Dementsprechend ist ein Teil unseres Teams am nächsten Morgen ausgeruht, ein Teil etwas müde als wir diesen Platz schon früh verlassen, wir wollen das Zelt ja im Gepäck verstaut haben bevor die ersten Tagesbesucher hier eintreffen.

Ach ja. Und Udo Hintensitzer hat heute Geburtstag und macht das halbe Jahrhundert voll! Ein klitzekleines aber hoch-edles Geschenk von Tina Vornesitzer gibt’s heute aber erst abends, von mir gibt’s die besten Trollglückwünsche gleich nach dem Aufstehen.

Außerdem Eisessen mittags, SektVesper nachmittags und abends im Restaurant am Campingplatz noch leckeres Abendessen. Warum fragt mich eigentlich keiner nach meinem Geburtstag?!?

 

Die Radtour heute an der weißen Elster beginnt mit dem Naturlehrpfad, später kommt noch ein Baumwipfelpfad dazu und es rollt flach in der Nähe der Weißen Elster.

Nicht viel später geht es aber wilde Hügel mit deutlich über 10% nach oben und die Vorne- und Hintensitzer müssen aus den Pedalen und das Pino hoch schieben. Überhaupt sind die flachen Etappen jetzt wohl passé, wir nähern uns dem Vogtland und die beiden an den Pedalen kommen jetzt wieder öfters ins Schwitzen, die schlimmste Strecke ist dann eine vielbefahrene Bundesstraße mit langer 7%-Steigung kurz vor dem Campingplatz Clodra.

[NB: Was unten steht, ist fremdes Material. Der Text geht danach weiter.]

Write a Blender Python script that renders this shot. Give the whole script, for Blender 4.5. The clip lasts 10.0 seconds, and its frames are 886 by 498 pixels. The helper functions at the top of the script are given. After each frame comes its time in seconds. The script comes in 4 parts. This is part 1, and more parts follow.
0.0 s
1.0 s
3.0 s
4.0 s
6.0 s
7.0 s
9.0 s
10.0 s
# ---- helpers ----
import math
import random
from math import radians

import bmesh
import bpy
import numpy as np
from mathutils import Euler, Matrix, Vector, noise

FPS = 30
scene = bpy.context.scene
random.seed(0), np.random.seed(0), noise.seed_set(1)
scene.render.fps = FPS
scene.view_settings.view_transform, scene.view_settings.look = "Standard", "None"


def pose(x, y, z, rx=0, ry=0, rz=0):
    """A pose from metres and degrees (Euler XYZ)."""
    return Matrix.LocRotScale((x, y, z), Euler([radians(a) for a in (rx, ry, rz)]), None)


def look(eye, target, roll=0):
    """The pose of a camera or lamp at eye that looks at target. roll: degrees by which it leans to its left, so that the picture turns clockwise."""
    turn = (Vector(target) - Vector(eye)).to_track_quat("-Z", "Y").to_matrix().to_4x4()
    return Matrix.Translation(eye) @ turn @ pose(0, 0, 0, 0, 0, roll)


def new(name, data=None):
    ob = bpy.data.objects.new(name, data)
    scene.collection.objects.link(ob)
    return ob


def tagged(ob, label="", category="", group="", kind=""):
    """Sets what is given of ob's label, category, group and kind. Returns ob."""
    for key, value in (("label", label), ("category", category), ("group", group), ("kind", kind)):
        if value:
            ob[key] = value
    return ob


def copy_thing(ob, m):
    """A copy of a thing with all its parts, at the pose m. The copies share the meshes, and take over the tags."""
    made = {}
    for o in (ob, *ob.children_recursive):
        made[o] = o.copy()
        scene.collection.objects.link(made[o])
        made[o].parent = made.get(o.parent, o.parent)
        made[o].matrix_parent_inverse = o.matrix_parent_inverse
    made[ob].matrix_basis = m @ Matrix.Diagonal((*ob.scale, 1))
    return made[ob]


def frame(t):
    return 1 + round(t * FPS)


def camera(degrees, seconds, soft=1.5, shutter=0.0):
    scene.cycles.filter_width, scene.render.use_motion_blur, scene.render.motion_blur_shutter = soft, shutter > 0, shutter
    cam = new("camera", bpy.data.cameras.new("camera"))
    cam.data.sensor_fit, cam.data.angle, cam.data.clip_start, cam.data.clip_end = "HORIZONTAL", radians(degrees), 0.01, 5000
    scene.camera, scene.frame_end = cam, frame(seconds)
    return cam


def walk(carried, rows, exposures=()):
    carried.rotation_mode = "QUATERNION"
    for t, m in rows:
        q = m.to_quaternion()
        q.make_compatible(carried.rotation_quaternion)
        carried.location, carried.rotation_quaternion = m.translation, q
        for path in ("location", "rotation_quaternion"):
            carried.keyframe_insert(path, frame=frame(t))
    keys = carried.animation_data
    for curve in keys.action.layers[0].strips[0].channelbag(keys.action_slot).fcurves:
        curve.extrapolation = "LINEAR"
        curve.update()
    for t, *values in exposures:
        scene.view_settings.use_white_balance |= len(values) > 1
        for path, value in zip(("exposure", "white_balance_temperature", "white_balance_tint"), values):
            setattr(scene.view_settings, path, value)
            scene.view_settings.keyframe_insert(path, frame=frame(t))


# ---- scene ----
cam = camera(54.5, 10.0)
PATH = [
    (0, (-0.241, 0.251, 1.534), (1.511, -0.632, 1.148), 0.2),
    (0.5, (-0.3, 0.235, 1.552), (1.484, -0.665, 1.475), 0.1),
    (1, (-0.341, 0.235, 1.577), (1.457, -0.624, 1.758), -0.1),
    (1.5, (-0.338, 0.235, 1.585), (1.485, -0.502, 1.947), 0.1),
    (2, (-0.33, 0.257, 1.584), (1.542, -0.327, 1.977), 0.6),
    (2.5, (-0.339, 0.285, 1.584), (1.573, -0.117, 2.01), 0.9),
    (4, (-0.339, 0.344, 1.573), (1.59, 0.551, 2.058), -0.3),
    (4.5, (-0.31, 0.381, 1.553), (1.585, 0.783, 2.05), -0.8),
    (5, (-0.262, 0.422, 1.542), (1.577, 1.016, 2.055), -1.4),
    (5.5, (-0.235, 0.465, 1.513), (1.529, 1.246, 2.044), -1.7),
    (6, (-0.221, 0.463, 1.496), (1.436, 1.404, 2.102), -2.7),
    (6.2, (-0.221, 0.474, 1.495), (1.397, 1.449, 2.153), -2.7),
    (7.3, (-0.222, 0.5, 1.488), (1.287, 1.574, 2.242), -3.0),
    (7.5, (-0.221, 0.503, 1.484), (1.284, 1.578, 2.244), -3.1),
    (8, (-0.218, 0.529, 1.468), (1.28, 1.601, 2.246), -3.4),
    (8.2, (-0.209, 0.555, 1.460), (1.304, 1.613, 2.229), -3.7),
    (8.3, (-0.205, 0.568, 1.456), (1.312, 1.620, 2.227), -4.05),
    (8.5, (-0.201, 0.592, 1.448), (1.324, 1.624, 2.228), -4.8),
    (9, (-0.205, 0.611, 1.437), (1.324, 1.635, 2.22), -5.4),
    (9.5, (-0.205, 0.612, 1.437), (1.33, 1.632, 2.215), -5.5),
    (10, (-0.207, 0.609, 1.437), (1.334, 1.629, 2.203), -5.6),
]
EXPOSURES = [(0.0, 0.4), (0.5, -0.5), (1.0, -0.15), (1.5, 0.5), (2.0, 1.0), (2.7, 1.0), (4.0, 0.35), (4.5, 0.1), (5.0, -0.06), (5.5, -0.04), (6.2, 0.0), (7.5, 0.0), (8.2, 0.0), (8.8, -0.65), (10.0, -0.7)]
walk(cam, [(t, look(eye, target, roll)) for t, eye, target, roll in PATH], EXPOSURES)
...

Das Restaurant am Campingplatz scheint dann ein Geheimtipp zu sein, Udo Hintensitzer bekommt sein Geburtstagsabendessen und später sitzen wir noch zu dritt bei Lagerfeuer und Gitarre am Zelt. Ein toller lauer Sommerabend, das sollte man in Norwegen auch einführen!

 

Ausgeschlafen aber mit müden Beinen machen wir uns auf die nächste Etappe: Wir wollen Geschäftskolleginnen von Tina in Hof treffen und haben leider wieder einige Höhenmeter im Vogtland auf dem Plan.
Das ist immer ganz schön anstrengend für mich, bei jeder Steigung die Luft anzuhalten um mich möglichst leicht zu machen, während die beiden an den Pedalen keuchen dürfen, wie sie wollen. Die Welt ist ungerecht.
So wird es ein langer, heißer Tag mit bis zu 30°C im Schatten und vielen vielen Hügeln, den wir nur für eine Mittagspause an einem Weiher unterbrechen.

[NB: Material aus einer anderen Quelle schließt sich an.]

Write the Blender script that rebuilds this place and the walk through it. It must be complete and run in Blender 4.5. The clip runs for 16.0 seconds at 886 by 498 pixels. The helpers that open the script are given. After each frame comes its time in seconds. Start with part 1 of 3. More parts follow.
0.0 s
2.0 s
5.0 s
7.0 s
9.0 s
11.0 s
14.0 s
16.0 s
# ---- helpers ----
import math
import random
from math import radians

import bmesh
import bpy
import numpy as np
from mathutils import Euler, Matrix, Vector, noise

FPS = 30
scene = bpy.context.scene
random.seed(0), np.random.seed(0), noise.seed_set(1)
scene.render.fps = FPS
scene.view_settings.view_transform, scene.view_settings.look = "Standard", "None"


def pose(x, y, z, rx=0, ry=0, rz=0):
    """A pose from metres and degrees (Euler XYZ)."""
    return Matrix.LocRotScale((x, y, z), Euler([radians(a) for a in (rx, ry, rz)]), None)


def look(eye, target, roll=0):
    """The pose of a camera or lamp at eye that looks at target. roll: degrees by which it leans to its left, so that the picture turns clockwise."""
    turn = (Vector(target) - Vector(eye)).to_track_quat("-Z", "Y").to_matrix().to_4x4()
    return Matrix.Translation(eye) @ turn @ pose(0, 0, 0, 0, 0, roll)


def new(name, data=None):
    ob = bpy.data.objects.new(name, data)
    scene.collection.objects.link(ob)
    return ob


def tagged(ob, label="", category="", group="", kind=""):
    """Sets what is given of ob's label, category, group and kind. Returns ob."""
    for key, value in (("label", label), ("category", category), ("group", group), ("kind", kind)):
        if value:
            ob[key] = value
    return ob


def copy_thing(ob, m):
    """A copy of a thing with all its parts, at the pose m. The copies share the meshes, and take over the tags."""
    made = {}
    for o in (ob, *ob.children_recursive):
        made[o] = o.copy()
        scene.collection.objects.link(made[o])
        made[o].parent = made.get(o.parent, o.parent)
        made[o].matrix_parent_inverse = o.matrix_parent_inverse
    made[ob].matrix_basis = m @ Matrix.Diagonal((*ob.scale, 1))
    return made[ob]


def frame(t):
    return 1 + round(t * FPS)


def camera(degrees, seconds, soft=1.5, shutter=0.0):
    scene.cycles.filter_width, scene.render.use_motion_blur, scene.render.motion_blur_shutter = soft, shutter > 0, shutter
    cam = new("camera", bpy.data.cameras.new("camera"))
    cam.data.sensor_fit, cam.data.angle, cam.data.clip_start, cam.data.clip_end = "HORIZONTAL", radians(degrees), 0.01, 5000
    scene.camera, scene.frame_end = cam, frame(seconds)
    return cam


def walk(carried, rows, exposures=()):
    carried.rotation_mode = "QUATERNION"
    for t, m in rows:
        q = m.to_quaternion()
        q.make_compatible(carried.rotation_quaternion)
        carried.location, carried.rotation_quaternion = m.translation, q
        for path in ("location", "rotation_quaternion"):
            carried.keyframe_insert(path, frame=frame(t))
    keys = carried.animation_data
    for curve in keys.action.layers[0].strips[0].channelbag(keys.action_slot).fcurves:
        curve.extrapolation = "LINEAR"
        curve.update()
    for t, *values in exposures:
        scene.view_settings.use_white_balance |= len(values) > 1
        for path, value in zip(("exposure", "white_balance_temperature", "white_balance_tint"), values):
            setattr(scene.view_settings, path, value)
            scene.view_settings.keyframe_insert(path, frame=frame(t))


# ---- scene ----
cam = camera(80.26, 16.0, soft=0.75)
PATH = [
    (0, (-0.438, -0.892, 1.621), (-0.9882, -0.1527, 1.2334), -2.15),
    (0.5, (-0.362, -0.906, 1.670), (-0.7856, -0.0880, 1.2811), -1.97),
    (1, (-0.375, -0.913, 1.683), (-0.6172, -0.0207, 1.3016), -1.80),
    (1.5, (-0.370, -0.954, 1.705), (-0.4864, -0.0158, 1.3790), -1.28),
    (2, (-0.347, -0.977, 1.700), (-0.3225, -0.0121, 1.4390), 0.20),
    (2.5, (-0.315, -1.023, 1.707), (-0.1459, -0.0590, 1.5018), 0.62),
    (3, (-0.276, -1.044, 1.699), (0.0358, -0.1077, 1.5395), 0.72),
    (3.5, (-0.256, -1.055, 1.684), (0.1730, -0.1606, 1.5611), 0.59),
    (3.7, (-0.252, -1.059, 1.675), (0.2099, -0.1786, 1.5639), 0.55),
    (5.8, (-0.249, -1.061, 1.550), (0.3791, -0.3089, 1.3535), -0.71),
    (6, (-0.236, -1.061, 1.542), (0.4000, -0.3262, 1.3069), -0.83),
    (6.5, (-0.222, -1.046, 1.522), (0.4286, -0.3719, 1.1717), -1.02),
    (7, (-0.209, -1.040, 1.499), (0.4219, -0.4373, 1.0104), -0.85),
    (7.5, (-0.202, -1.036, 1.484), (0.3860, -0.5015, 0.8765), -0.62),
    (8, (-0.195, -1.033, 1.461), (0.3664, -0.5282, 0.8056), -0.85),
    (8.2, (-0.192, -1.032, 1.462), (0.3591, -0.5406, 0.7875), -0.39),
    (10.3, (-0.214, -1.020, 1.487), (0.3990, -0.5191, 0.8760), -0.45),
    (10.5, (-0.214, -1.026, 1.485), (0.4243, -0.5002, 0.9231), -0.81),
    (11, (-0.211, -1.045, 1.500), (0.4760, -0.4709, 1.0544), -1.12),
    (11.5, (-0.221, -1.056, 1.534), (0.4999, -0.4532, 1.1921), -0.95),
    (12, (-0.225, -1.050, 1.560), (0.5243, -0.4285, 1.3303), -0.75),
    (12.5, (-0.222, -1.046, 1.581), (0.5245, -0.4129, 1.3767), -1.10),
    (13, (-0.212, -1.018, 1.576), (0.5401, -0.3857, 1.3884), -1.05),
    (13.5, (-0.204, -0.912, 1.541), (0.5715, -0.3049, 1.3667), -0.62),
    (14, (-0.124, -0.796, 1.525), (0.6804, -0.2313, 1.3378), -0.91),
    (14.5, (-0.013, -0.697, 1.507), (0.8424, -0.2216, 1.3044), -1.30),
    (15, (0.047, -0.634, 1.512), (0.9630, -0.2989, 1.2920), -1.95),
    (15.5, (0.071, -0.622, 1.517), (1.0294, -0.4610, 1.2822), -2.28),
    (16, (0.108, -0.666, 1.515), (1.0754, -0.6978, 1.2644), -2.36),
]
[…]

Die Dämmerung hat dann schon begonnen, als wir an einer historisch bedeutenden Stelle nochmal kurz anhalten: Udo Hintensitzer erklärt mir, dass hier in Mödlareuth früher die Zonengrenze zwischen der DDR und der BRD verlief und mit menschenverachtenden Maßnahmen gesichert wurde. Hier in Mödlareuth durchschnitt die Grenze sogar ein Dorf in der Mitte und trennte damit auch Nachbarn und Familien für Jahrzehnte.
In Mödlareuth ist ein Freilichtmuseum, das einen Mauerabschnitt und Grenzzäune konserviert hat und die -heute surreale Szene- sichtbar macht. Die Wachtürme wirken heute wie lächerlich kleine und zudem hässliche Bauwerke, müssen aber vor weniger als 30 Jahren noch eine bedrohlich wirkende Ausstrahlung auf Menschen im Westen und im Osten gezeigt haben.

Die Führung durch dieses Freilichtmuseum hatten meine Reisepartner vor wenigen Jahren schon gesehen, heute ist es leider schon zu spät dafür. Auf uns warten stattdessen die letzten Steigungen der „Ach nö, nicht noch Eine“-Klasse und Tina Vornesitzer kommt heute fast an ihre Grenzen. Superglücklich kommen wir um 21:00 auf dem Campingplatz bei Hof an, ziehen zwei Radler aus dem Automaten (warum eigentlich nur 2!!!), bauen das Zelt auf und freuen uns auf zwei Ruhetage am Auensee bei Hof.

Ganz geruhsame Ruhetage, das Pino bekommt ein neues Tretlager für den Hintensitzer, abends gehen wir mit Caro, Carmen und Christine Abendessen und verbringen einen lustigen Abend. Und noch einen Abend mit Caro und Bernd am Untreusee mit vielen Routentipps über das Fichtelgebirge von Bernd. Und es gibt einen zweiten Glücksbringer von den drei Mädels, einen Schutzengel. Die haben zwar schon mich, aber einen Schutzengel kann man IMMER brauchen!

 

Ach ja, den Saale“radweg“ haben wir uns auf dem Weg nach Hof auch noch angeschaut und können uns vor Lachen kaum halten:
Ein Flussradweg für Radwanderer mit einer Brücke, die nur über eine steile Treppe erreichbar ist? Das leere Pino können wir darüberwuchten, aber wie bitte soll ein Rentner hier sein 30kg-eBike drüberkriegen? Oder wir ein vollbepacktes Pino mit Anhänger?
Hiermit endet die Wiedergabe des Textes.